6. FAO, together with UNEP and UNESCO, was one of the Agencies which collaborated in the drafting of the Convention. Its representatives subsequently participated in all phases of the negotiation of the Convention and its adoption. FAO has also collaborated closely with the Interim Secretariat in the First and Second ICCBDs, and in the technical meeting in Mexico, participating in all meetings both as members of the Interim Secretariat, and as observers.
7. For the reasons given above, FAO should be considered as meeting the criteria that would apply to participation in a joint secretariat, on the basis of item 4.1.3 of UNEP/CBD/IC/2/L.3.

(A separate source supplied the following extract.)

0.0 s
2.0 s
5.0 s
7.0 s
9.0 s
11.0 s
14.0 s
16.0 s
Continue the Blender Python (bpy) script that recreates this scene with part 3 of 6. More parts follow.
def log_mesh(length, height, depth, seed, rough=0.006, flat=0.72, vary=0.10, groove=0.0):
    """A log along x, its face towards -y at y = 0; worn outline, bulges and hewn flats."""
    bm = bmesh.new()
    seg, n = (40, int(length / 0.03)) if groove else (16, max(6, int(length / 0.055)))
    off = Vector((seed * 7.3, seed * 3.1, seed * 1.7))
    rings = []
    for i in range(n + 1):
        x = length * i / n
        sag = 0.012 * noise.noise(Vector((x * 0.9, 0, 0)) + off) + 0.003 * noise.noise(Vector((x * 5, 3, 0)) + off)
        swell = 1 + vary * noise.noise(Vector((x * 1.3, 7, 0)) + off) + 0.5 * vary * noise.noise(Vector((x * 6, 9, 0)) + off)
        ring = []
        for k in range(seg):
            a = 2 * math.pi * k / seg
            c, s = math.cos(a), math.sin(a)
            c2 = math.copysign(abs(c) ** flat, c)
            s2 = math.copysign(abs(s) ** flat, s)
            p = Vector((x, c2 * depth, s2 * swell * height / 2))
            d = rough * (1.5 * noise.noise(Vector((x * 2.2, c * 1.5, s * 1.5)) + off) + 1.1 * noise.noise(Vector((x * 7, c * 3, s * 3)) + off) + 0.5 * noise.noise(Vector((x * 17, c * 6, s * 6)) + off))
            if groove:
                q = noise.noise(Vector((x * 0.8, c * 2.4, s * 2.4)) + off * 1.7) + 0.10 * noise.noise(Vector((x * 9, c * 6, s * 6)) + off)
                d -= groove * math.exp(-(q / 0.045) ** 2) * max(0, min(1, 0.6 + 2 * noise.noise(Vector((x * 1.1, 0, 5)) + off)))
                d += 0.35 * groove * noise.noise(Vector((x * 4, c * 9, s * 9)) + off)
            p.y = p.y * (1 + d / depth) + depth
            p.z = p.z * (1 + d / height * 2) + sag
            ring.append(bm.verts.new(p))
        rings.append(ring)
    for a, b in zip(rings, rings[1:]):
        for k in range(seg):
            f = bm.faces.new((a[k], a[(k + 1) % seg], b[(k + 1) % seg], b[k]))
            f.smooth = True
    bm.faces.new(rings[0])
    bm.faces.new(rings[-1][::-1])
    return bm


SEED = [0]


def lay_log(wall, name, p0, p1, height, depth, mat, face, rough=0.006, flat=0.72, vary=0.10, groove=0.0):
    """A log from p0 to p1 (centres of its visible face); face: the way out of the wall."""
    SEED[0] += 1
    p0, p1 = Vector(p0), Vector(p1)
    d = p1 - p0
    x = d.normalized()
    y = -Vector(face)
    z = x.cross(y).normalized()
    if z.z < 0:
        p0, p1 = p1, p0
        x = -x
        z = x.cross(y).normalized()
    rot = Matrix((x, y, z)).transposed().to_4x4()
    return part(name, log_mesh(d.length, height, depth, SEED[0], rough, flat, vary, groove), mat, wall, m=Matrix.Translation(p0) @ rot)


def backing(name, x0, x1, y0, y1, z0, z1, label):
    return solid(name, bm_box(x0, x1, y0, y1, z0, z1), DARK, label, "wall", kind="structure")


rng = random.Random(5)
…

8. FAO would propose contributing to the work of a joint secretariat as follows:
(a) FAO would second one or two professionals to the CBD Secretariat. The costs of the secondment, including personnel and operating expenses, would be covered by the regular budget of the CBD Secretariat. It is understood that this represents no extra financial burden because expertise of agro- biodiversity would have anyway to be included in the Secretariat. The staff members would ensure liaison with FAO, and thus strengthen the secretariat's capacity to deal with matters pertaining to agro- biological diversity.
(b) Through this liaison, FAO would place at the disposal of the Conference of Parties and the Secretariat its institutional memory, expertise and implementation mechanisms in matters concerning biological diversity at the level of genes, organisms and ecosystems of interest for agriculture, forestry and fisheries. This knowledge base would be channelled through an appropriate internal mechanism which would liase with the Secretariat. FAO would also provide a collaborative bridge with relevant international agricultural research institutions.

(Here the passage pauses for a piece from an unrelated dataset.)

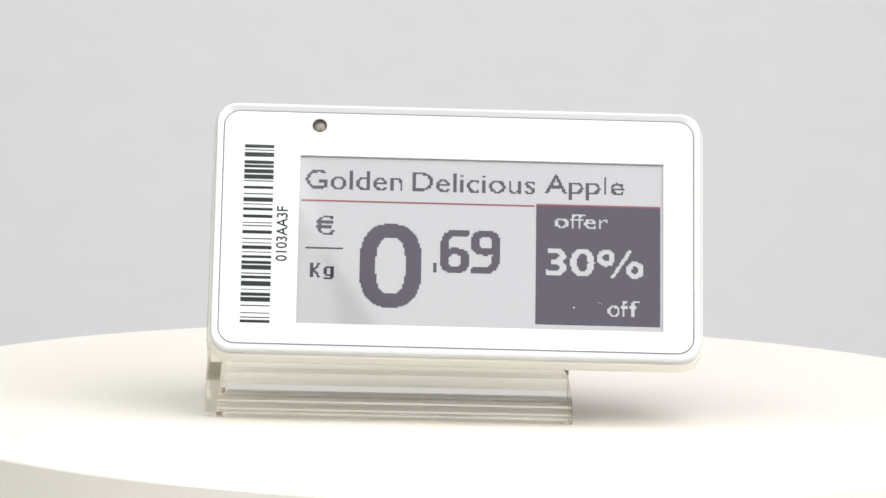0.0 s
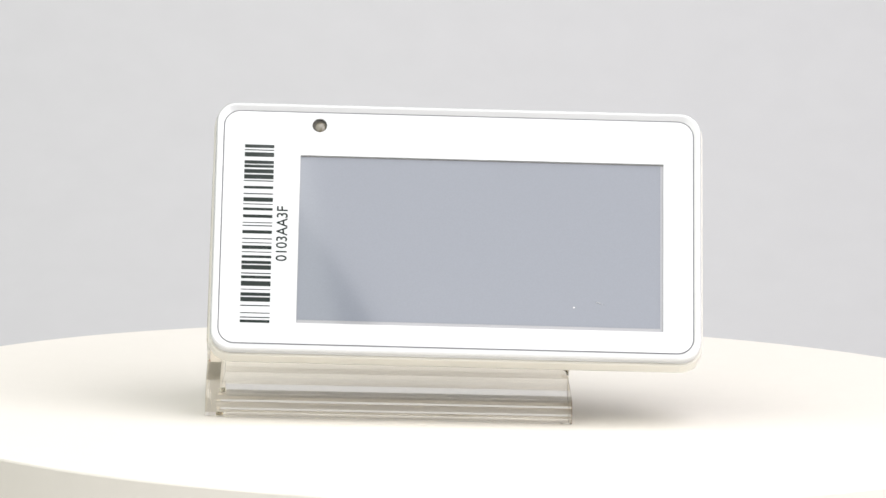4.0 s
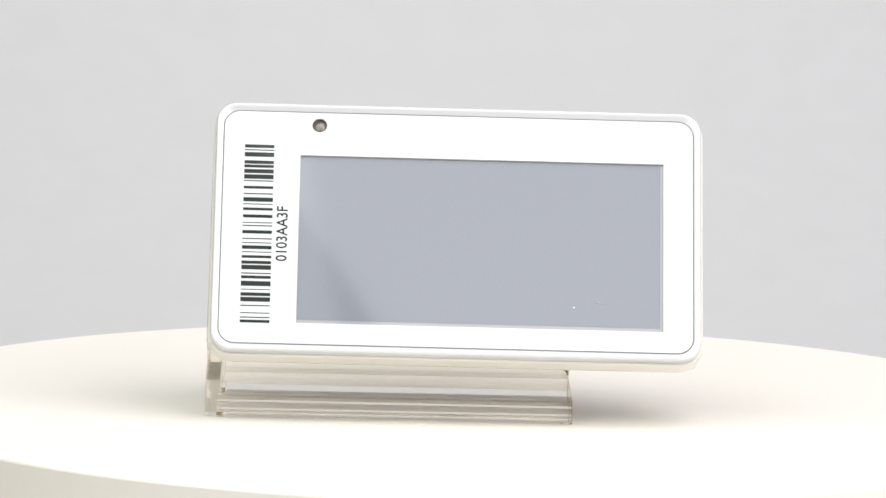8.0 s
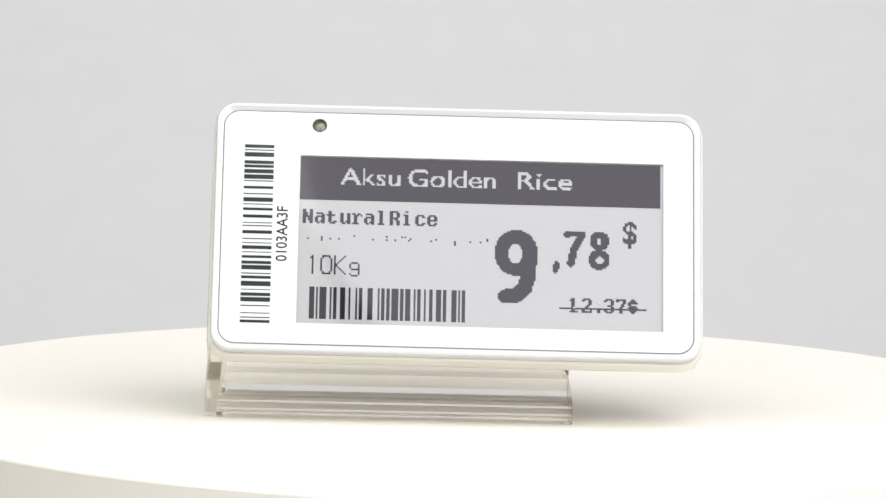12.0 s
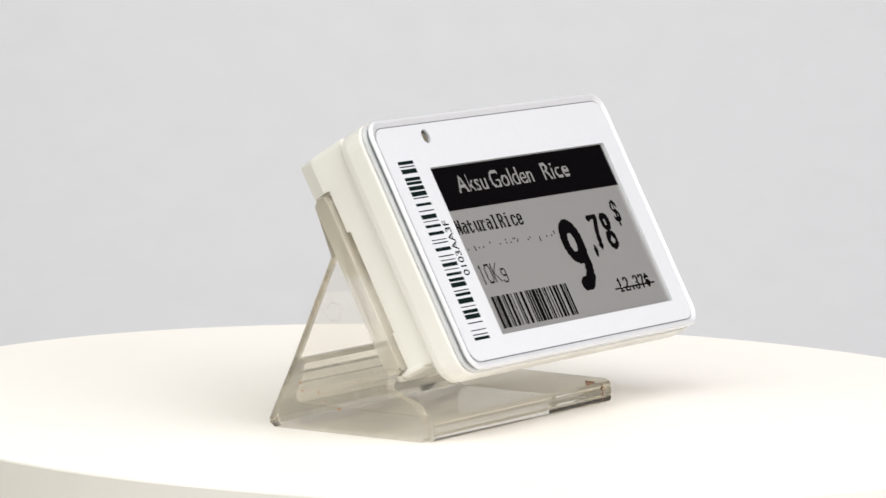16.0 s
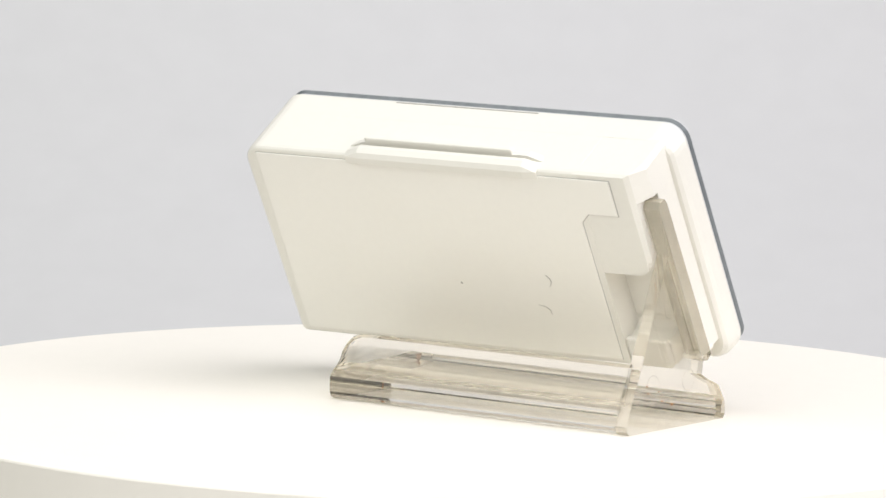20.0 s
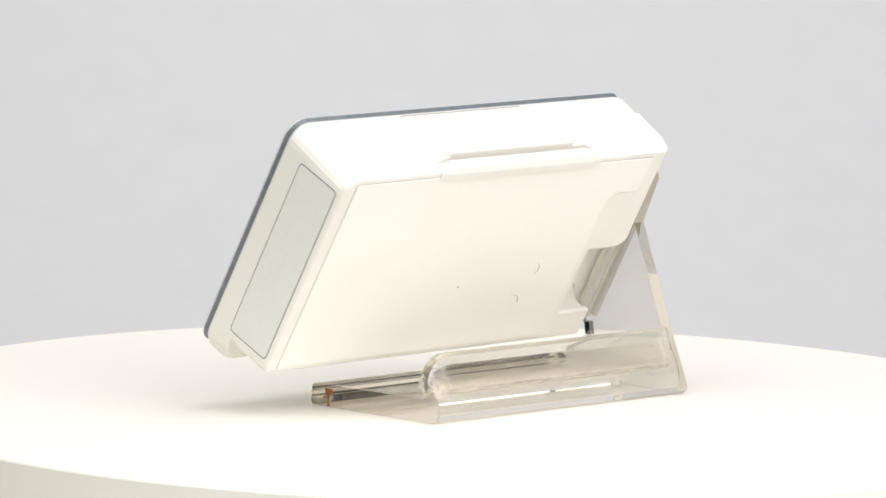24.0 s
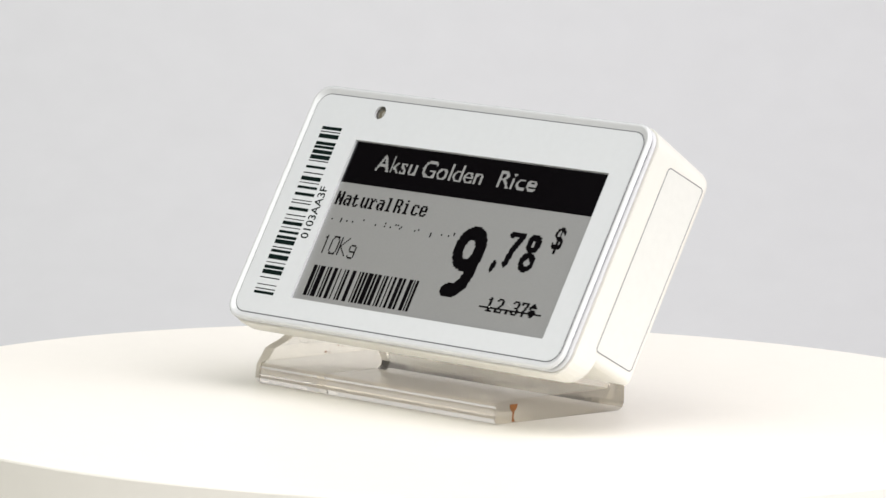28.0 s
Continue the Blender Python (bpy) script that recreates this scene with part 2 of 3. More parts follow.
box(bm, -35.2, -32.1, -12.85, -12.0, -10.0, -6.5)
rounded(part("bottom_rail", rear(bm), M_CASE, price_tag, at=FACE), 0.35)
bm = bmesh.new()
floor_line = [(13.58, -4.7), (13.58, -8.95), (7.9, -8.95), (7.7, -8.66), (-6.5, -8.66), (-7.0, -8.5), (-7.6, -8.6), (-8.3, -9.1), (-8.7, -9.9), (-8.9, -11.2), (-12.85, -11.2), (-12.85, -4.7)]
loft(bm, [[(u, v, d) for v, d in floor_line] for u in (-32.05, -25.62)])
side_line = [(15.0, -4.7), (15.0, -8.98), (7.6, -8.98), (7.55, -8.5), (-6.9, -8.5), (-7.0, -8.78), (-12.5, -8.78), (-12.5, -4.7)]
loft(bm, [[(u, v, d) for v, d in side_line] for u in (-35.03, -32.05)])
part("clip_bay", rear(bm), M_CASE, price_tag, "recessed white bay that takes the stand's arm", at=FACE)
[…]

(c) Participation in the Secretariat will enable FAO to main close consultation with the Conference of Parties, and the CBD Secretariat in the development of FAO's own policies, and in carrying out its programmes and activities on agro-biodiversity. This consultation and mutual reporting will particularly apply to the follow-up of Resolution 3 of the Nairobi Final Act, where FAO was invited to seek solutions to outstanding matters of the Convention (access to existing ex situ collections not acquired in accordance with the Convention, and Farmers' Rights) within its Global System on Plant Genetic Resources. Some of these efforts may lead to international agreements which could provide a basis for possible protocols of the CBD.
(d) Furthermore, FAO would carry out specific studies, prepare documentation and organize technical meetings at the request of the Conference of Parties and the Secretariat on mutually agreed terms.
9. FAO's participation in the Secretariat of the Convention along these lines would promote cooperation and avoid unnecessary duplication between those responsible for agriculture and those concerned with the environment at national and international levels. The resulting synergy should promote the more efficient implementation of the provisions of the Convention on Biological Diversity.